Brief: Please transcribe the data that follows without the pictures, keeping every word the same.

--- Dataset content ---

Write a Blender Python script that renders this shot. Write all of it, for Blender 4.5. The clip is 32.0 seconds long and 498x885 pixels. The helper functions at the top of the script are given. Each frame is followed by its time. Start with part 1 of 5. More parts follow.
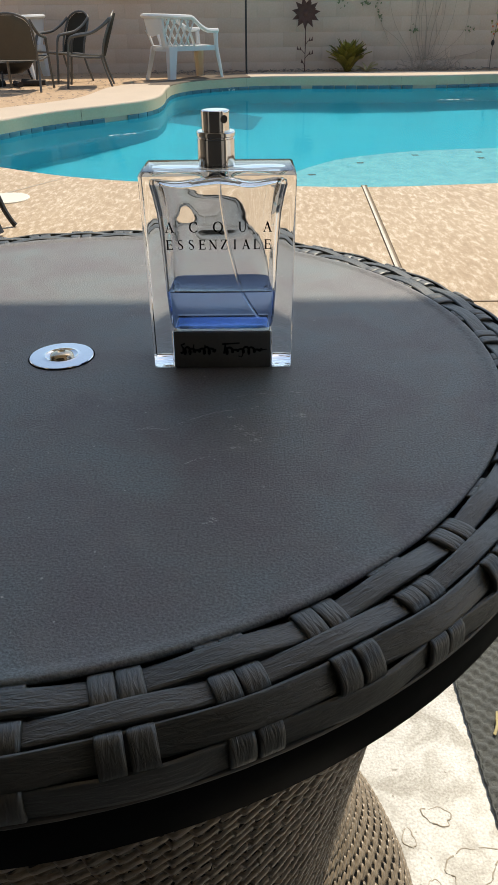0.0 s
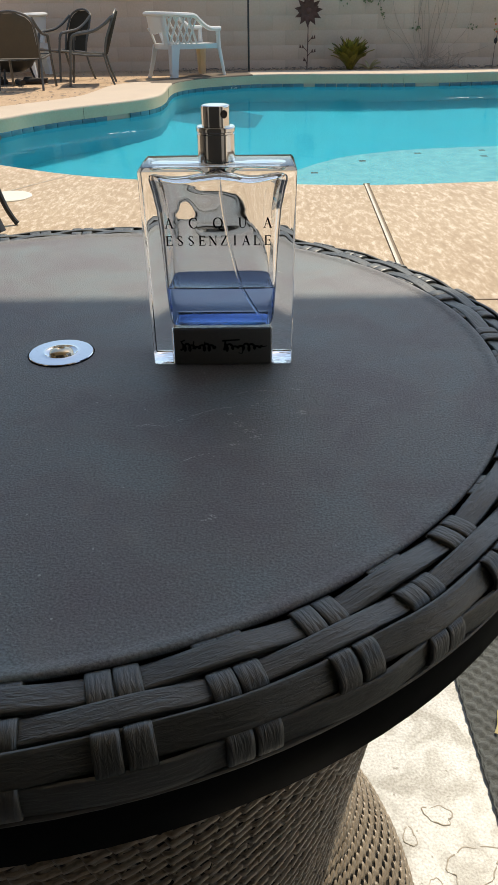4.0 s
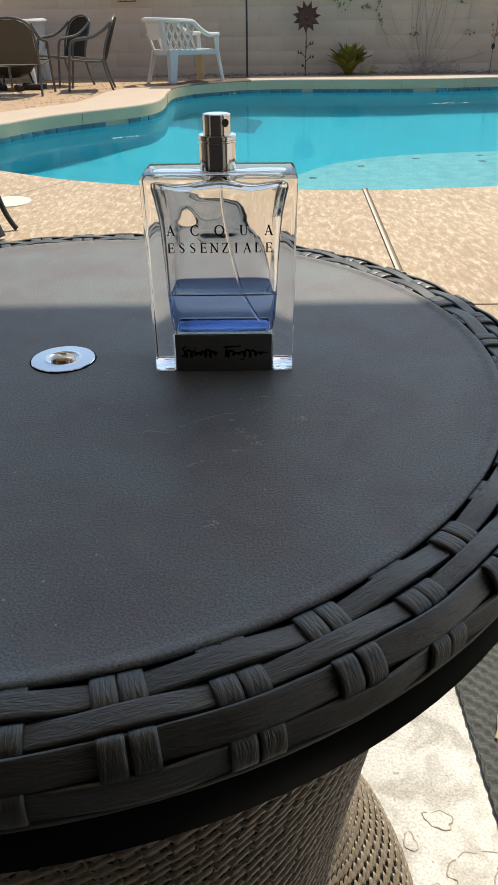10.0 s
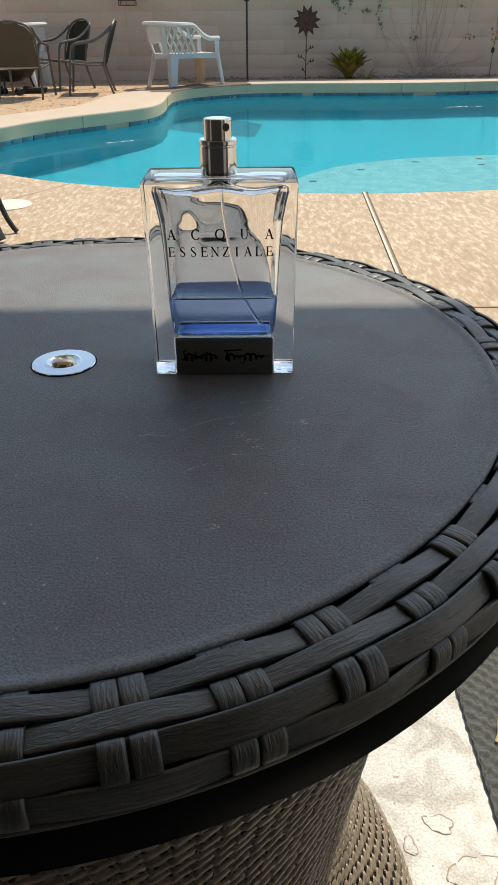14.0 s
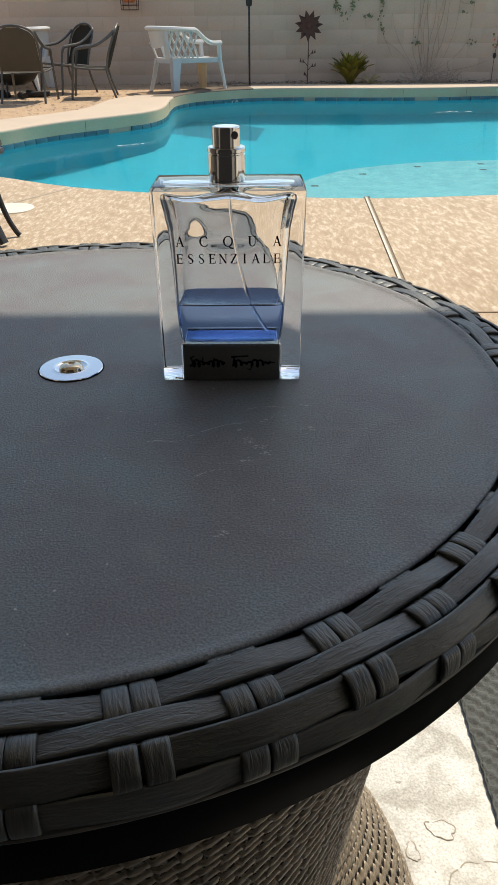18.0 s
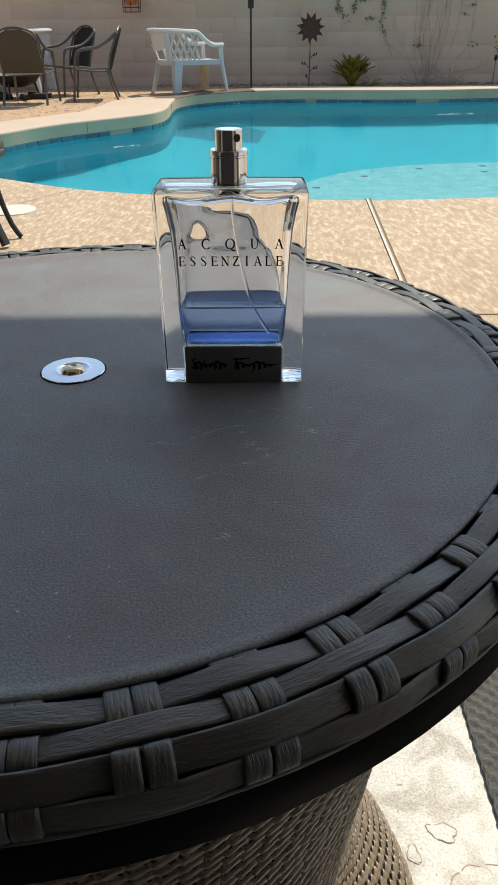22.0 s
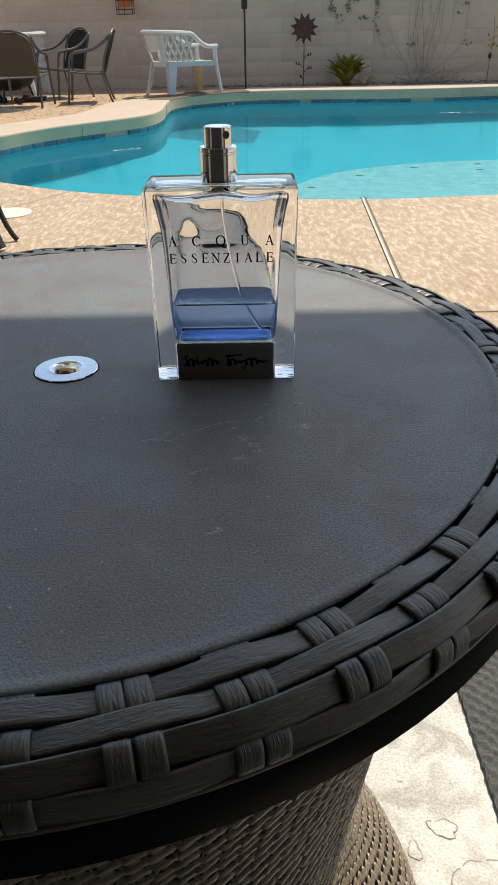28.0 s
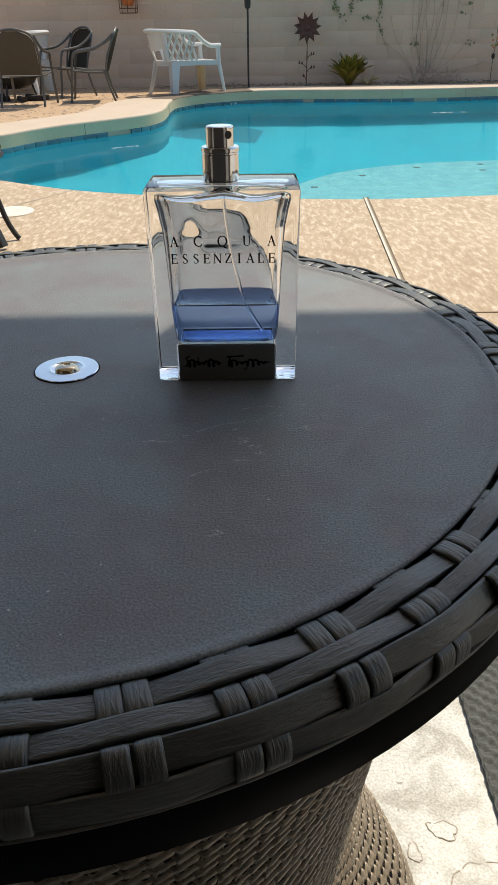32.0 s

---

Result of the exercise:
Write a Blender Python script that renders this shot. Write all of it, for Blender 4.5. The clip is 32.0 seconds long and 498x885 pixels. The helper functions at the top of the script are given. Each frame is followed by its time. Start with part 1 of 5. More parts follow.
0.0 s
4.0 s
10.0 s
14.0 s
18.0 s
22.0 s
28.0 s
32.0 s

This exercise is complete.